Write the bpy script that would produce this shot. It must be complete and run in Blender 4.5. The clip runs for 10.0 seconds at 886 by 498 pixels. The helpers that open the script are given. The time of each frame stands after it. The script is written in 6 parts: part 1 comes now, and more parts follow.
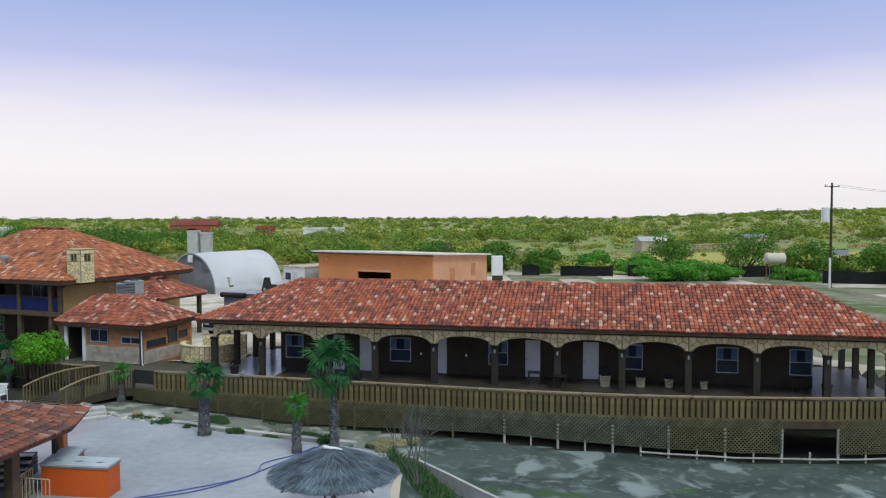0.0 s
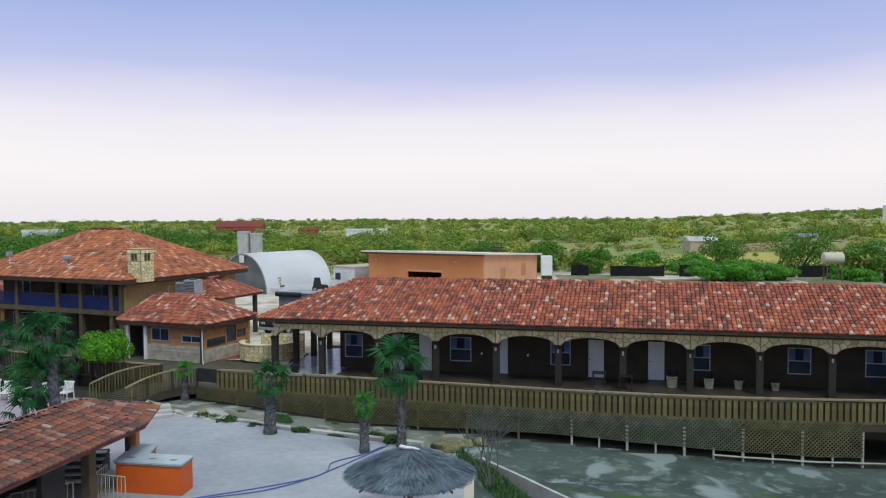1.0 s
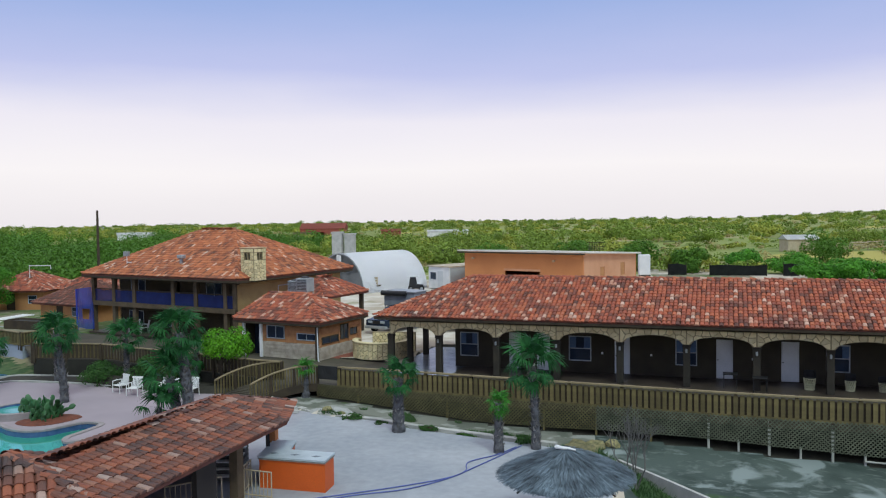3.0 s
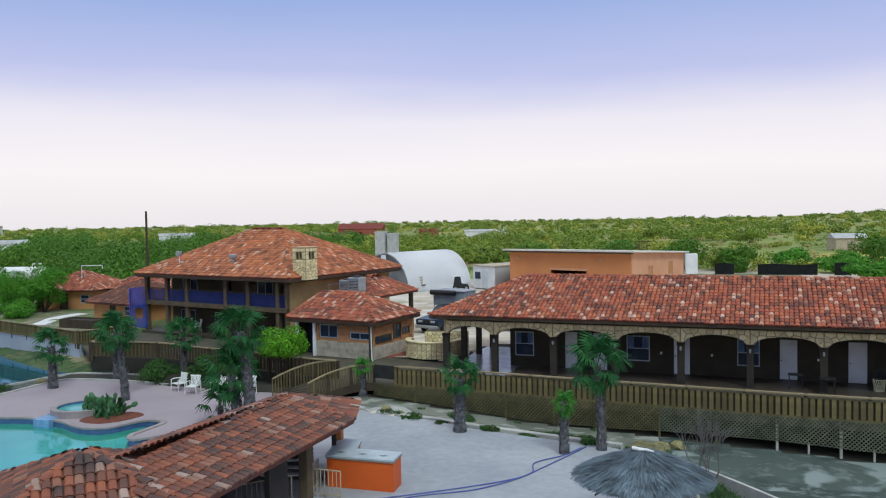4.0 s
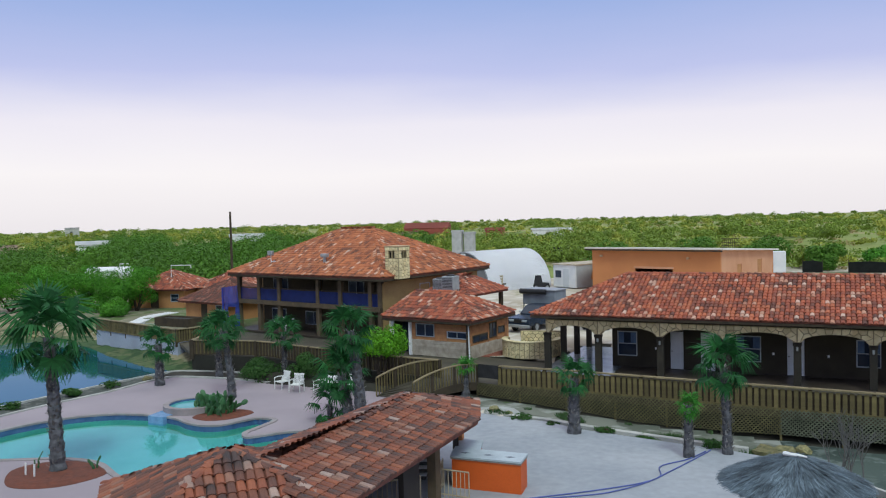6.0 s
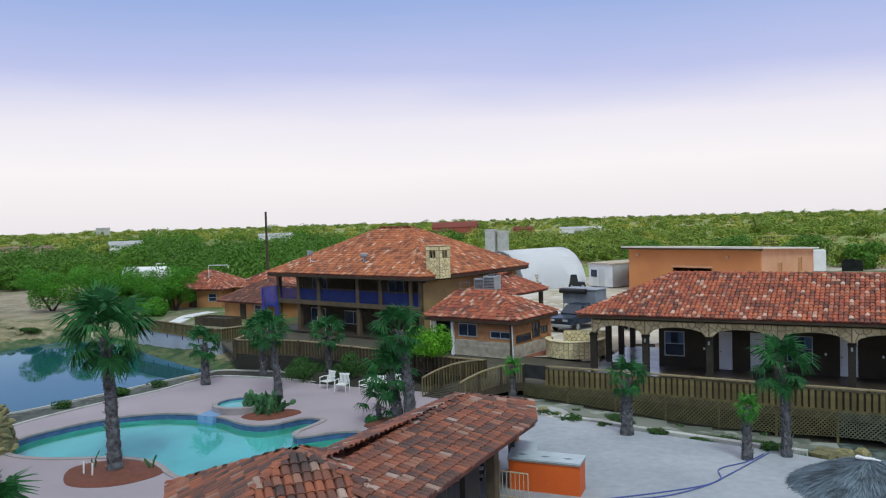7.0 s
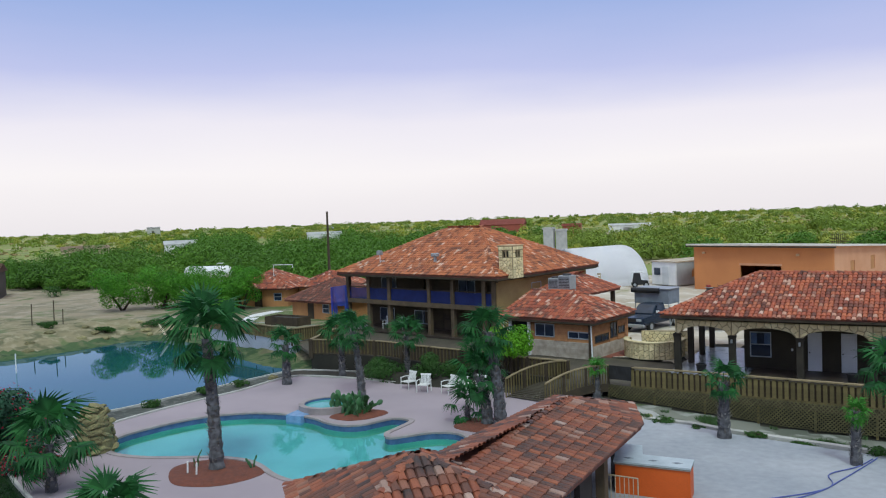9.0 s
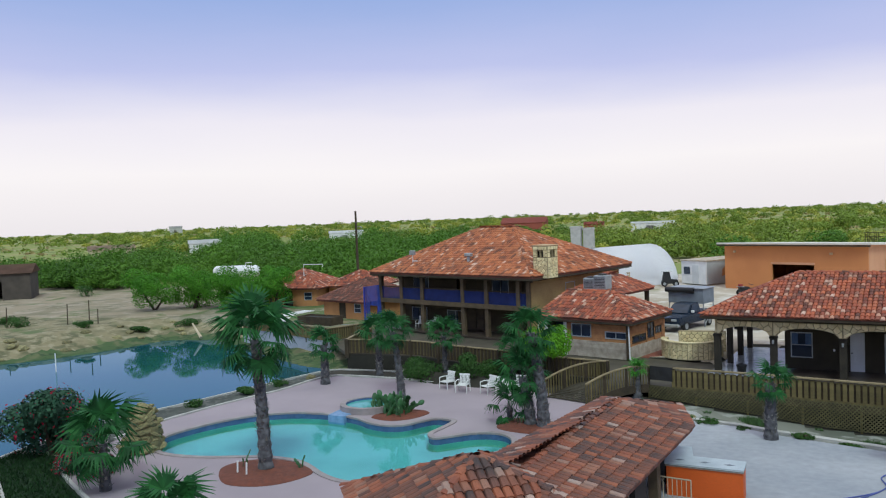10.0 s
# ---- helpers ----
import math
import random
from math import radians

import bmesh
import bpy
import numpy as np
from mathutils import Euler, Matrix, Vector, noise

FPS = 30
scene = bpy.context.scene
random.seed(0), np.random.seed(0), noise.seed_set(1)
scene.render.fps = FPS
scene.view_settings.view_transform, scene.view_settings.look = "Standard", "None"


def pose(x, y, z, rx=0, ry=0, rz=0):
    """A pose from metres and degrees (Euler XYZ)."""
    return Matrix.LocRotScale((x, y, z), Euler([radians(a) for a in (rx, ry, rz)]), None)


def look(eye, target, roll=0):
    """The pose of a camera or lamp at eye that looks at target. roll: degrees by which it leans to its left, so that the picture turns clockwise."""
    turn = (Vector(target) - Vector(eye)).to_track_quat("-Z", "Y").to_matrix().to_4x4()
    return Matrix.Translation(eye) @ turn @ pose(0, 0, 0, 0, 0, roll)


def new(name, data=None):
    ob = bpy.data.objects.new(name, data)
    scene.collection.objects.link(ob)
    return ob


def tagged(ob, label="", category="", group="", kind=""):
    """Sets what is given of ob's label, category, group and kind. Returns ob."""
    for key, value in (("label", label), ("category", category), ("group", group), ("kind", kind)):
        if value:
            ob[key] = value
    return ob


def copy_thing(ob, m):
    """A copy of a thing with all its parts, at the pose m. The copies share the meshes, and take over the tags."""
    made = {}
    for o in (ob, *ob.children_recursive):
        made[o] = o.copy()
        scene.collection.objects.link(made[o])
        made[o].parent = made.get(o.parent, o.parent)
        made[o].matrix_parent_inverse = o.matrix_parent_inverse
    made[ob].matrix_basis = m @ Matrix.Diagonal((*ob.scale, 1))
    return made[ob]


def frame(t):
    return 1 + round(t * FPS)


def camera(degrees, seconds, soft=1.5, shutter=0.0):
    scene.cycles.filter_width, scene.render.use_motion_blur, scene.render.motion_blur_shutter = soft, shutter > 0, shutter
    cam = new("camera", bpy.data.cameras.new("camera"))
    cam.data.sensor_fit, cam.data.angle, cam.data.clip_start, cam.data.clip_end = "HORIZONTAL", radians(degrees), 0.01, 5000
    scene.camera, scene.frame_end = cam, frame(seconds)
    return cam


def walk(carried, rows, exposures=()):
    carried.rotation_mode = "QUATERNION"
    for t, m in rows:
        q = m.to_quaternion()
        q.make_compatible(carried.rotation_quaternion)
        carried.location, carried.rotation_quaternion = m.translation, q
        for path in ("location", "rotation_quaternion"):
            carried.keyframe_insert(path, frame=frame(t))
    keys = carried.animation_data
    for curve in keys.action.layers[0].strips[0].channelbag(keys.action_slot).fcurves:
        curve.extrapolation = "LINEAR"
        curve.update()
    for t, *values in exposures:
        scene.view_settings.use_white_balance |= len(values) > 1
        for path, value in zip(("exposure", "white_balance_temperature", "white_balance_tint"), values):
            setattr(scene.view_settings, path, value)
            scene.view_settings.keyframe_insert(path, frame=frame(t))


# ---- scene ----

__________

Goal of the exercise =
Leave out the pictures and retype every line above exactly.

Solution for this problem =
Write the bpy script that would produce this shot. It must be complete and run in Blender 4.5. The clip runs for 10.0 seconds at 886 by 498 pixels. The helpers that open the script are given. The time of each frame stands after it. The script is written in 6 parts: part 1 comes now, and more parts follow.
0.0 s
1.0 s
3.0 s
4.0 s
6.0 s
7.0 s
9.0 s
10.0 s
# ---- helpers ----
import math
import random
from math import radians

import bmesh
import bpy
import numpy as np
from mathutils import Euler, Matrix, Vector, noise

FPS = 30
scene = bpy.context.scene
random.seed(0), np.random.seed(0), noise.seed_set(1)
scene.render.fps = FPS
scene.view_settings.view_transform, scene.view_settings.look = "Standard", "None"


def pose(x, y, z, rx=0, ry=0, rz=0):
    """A pose from metres and degrees (Euler XYZ)."""
    return Matrix.LocRotScale((x, y, z), Euler([radians(a) for a in (rx, ry, rz)]), None)


def look(eye, target, roll=0):
    """The pose of a camera or lamp at eye that looks at target. roll: degrees by which it leans to its left, so that the picture turns clockwise."""
    turn = (Vector(target) - Vector(eye)).to_track_quat("-Z", "Y").to_matrix().to_4x4()
    return Matrix.Translation(eye) @ turn @ pose(0, 0, 0, 0, 0, roll)


def new(name, data=None):
    ob = bpy.data.objects.new(name, data)
    scene.collection.objects.link(ob)
    return ob


def tagged(ob, label="", category="", group="", kind=""):
    """Sets what is given of ob's label, category, group and kind. Returns ob."""
    for key, value in (("label", label), ("category", category), ("group", group), ("kind", kind)):
        if value:
            ob[key] = value
    return ob


def copy_thing(ob, m):
    """A copy of a thing with all its parts, at the pose m. The copies share the meshes, and take over the tags."""
    made = {}
    for o in (ob, *ob.children_recursive):
        made[o] = o.copy()
        scene.collection.objects.link(made[o])
        made[o].parent = made.get(o.parent, o.parent)
        made[o].matrix_parent_inverse = o.matrix_parent_inverse
    made[ob].matrix_basis = m @ Matrix.Diagonal((*ob.scale, 1))
    return made[ob]


def frame(t):
    return 1 + round(t * FPS)


def camera(degrees, seconds, soft=1.5, shutter=0.0):
    scene.cycles.filter_width, scene.render.use_motion_blur, scene.render.motion_blur_shutter = soft, shutter > 0, shutter
    cam = new("camera", bpy.data.cameras.new("camera"))
    cam.data.sensor_fit, cam.data.angle, cam.data.clip_start, cam.data.clip_end = "HORIZONTAL", radians(degrees), 0.01, 5000
    scene.camera, scene.frame_end = cam, frame(seconds)
    return cam


def walk(carried, rows, exposures=()):
    carried.rotation_mode = "QUATERNION"
    for t, m in rows:
        q = m.to_quaternion()
        q.make_compatible(carried.rotation_quaternion)
        carried.location, carried.rotation_quaternion = m.translation, q
        for path in ("location", "rotation_quaternion"):
            carried.keyframe_insert(path, frame=frame(t))
    keys = carried.animation_data
    for curve in keys.action.layers[0].strips[0].channelbag(keys.action_slot).fcurves:
        curve.extrapolation = "LINEAR"
        curve.update()
    for t, *values in exposures:
        scene.view_settings.use_white_balance |= len(values) > 1
        for path, value in zip(("exposure", "white_balance_temperature", "white_balance_tint"), values):
            setattr(scene.view_settings, path, value)
            scene.view_settings.keyframe_insert(path, frame=frame(t))


# ---- scene ----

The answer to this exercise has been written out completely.